In de arbeidsovereenkomst is door partijen rekening gehouden met de mogelijkheid van een tussentijdse beëindiging. Deze bepaling is naar het oordeel van de arbitragecommissie echter niet te beschouwen als een tussentijds opzegbeding als bedoeld in artikel 7:667 BW. Afgezien van de mogelijkheid van een beëindiging met wederzijds goedvinden kan een arbeidsovereenkomst voor bepaalde tijd – bij het ontbreken van de mogelijkheid van een tussentijdse opzegmogelijkheid – alleen worden ontbonden wanneer er zich zeer bijzondere omstandigheden voordoen waarbij de ontbinding al dan niet onder toekenning van een vergoeding aan een van de partijen geschiedt.
Is sprake van een aanmerkelijke sportieve en financiële verbetering?
Doordat er thans geen sprake is van een voldoende concreet en openstaand aanbod voor indiensttreding van werknemer bij een andere club, kan de Arbitragecommissie niet toetsen of in concreto sprake is van een aanmerkelijke sportieve en financiële verbetering.
Verstoorde arbeidsverhouding
Het bestaan van Volendam hangt af van het opleiden en vervolgens gedurende de looptijd van met spelers gesloten arbeidsovereenkomsten ‘verkopen’ van spelers op de (internationale) voetbalmarkt. Deze markt kenmerkt zich naar het oordeel van de Arbitragecommissie door een turbulent en hard spel van vraag een aanbod. Dat het (harde) spel van vraag en aanbod invloed heeft op de individuele speler en daarbij betrokken bestuurders, alsmede tussen speler en club tot over en weer gevoelde zorg en frustraties en kan leiden tot spanningen valt niet te ontkennen en is evident. Een en ander brengt op zich, zonder verdere bijzondere omstandigheden, waarvan te dezen niet is gebleken, niet met zich mee dat snel tot ontbinding van de arbeidsovereenkomst moet worden besloten. Naar het oordeel van de arbitragecommissie staat het Volendam in beginsel vrij haar belangen te bewaken in het eerder genoemde spel van vraag en aanbod.
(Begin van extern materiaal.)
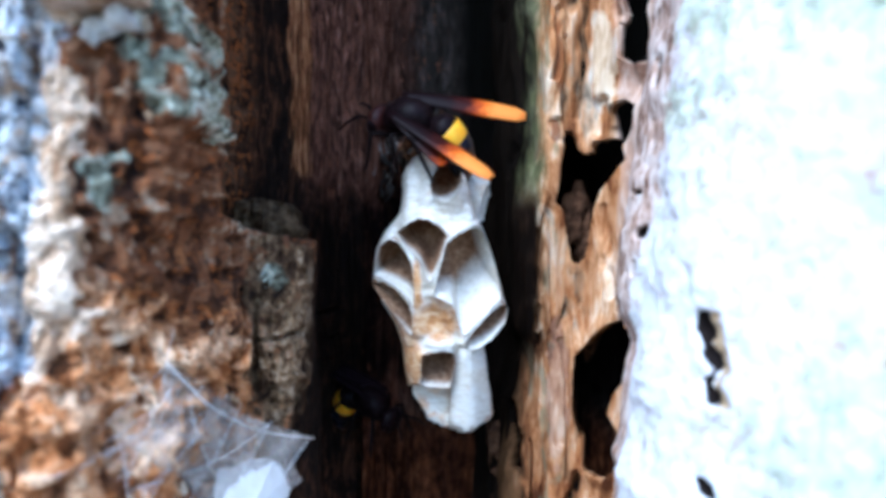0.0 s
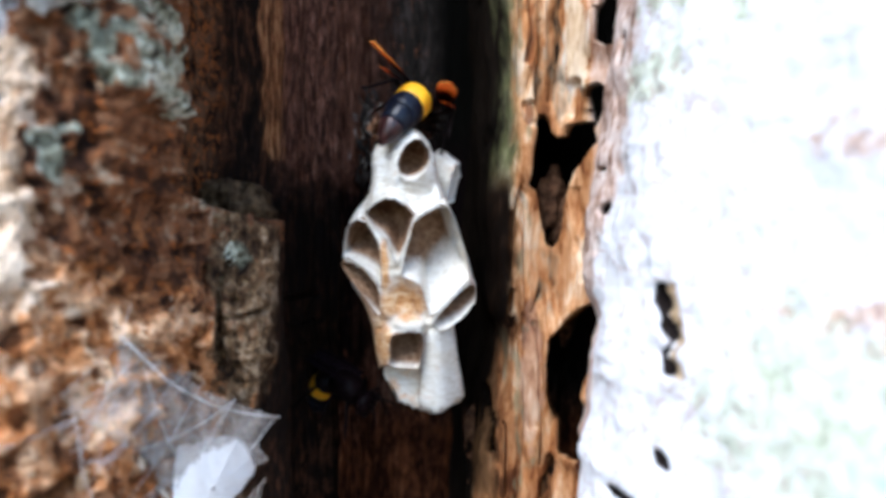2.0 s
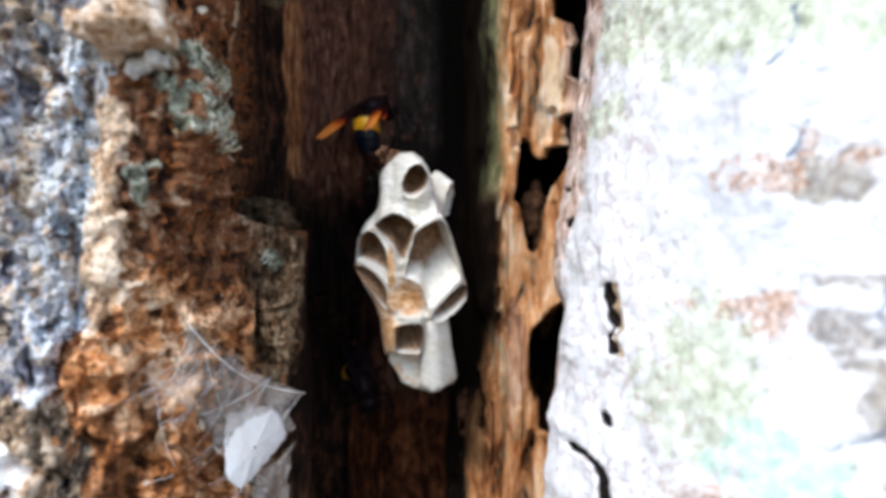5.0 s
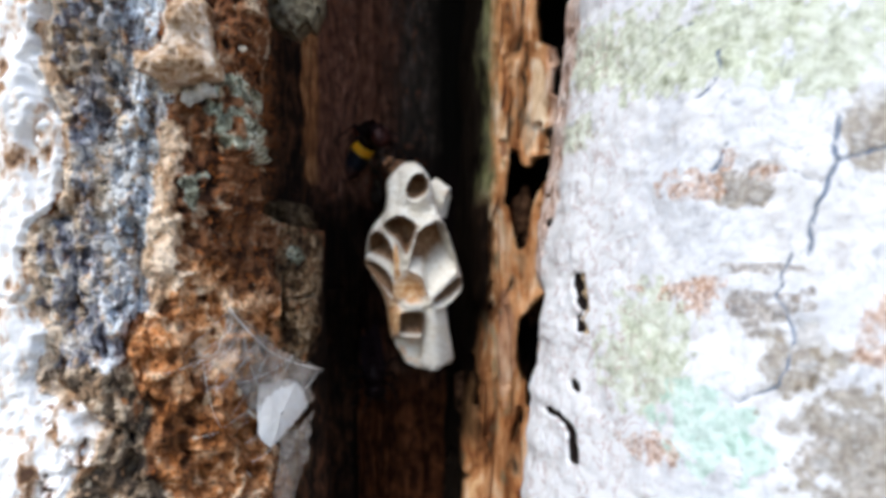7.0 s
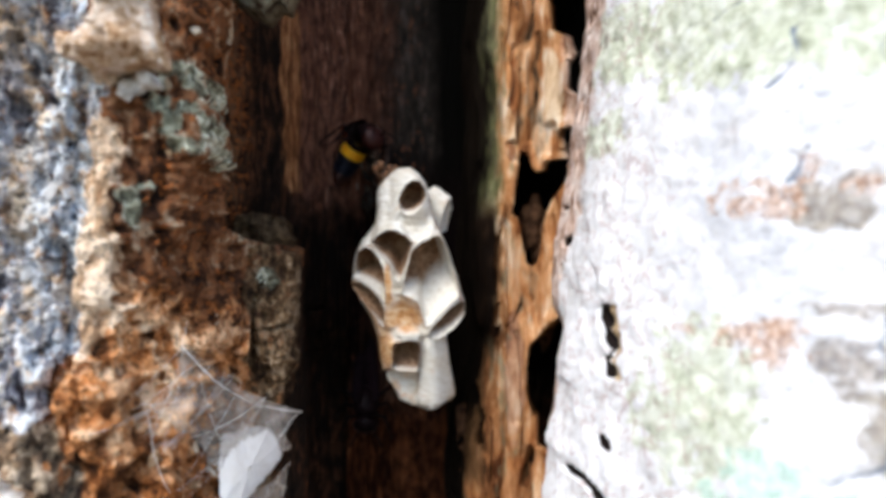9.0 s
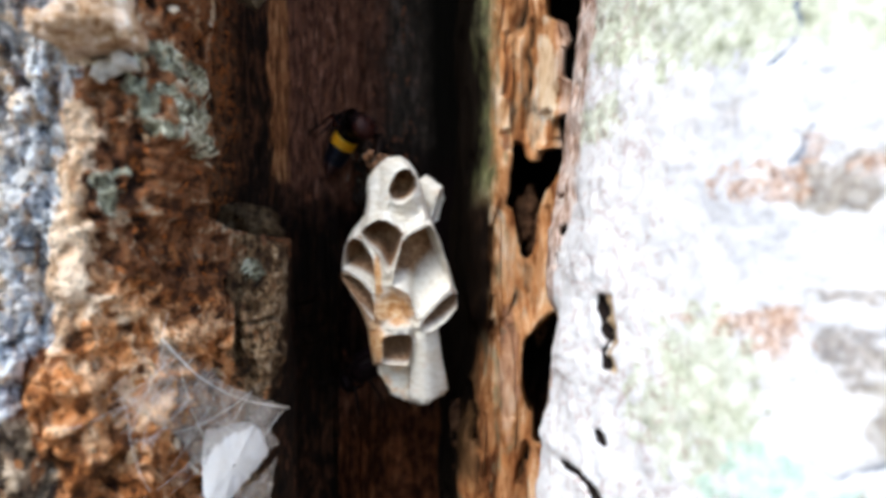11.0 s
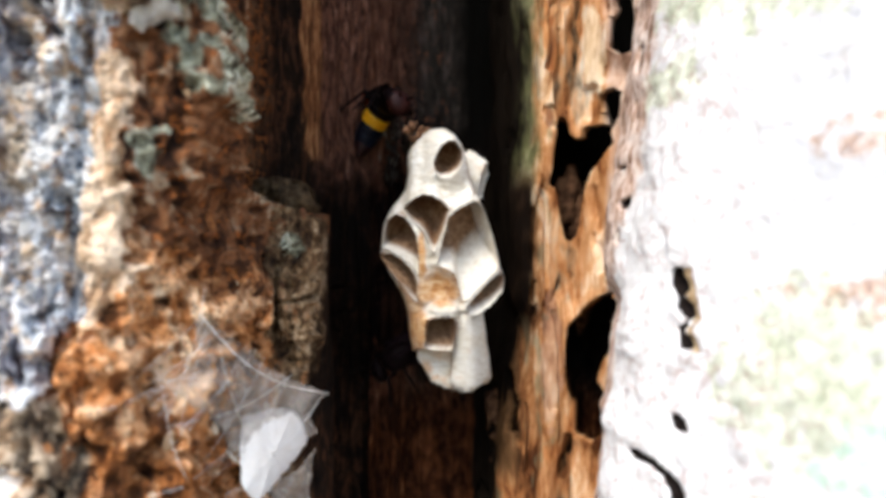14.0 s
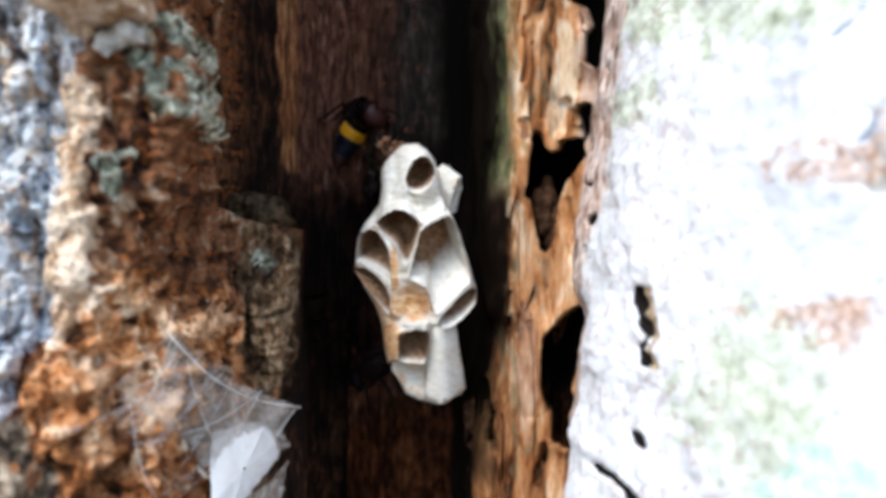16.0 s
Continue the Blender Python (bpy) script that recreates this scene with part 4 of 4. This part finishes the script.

Dat Volendam aan werknemer een onvoorwaardelijke toezegging heeft gedaan dat hoe dan ook in de zomer van 2021 tot een transfer van werknemer zou worden gekomen, is niet gebleken en komt de Arbitragecommissie ook niet aannemelijk voor, omdat dit immers zou impliceren dat Volendam met ieder aanbod zou hebben in te stemmen en dat is onmiskenbaar niet de bedoeling geweest. Aangezien Volendam in haar communicatie duidelijk heeft gemaakt dat de door haar gevraagde – in de visie van werknemer onhaalbare – transfersom voor onderhandeling vatbaar is en ook gebleken is dat zulks het geval is, is naar het oordeel van de Arbitragecommissie geen sprake van een onredelijke opstelling van Volendam die een ontbinding van de arbeidsovereenkomst zou rechtvaardigen.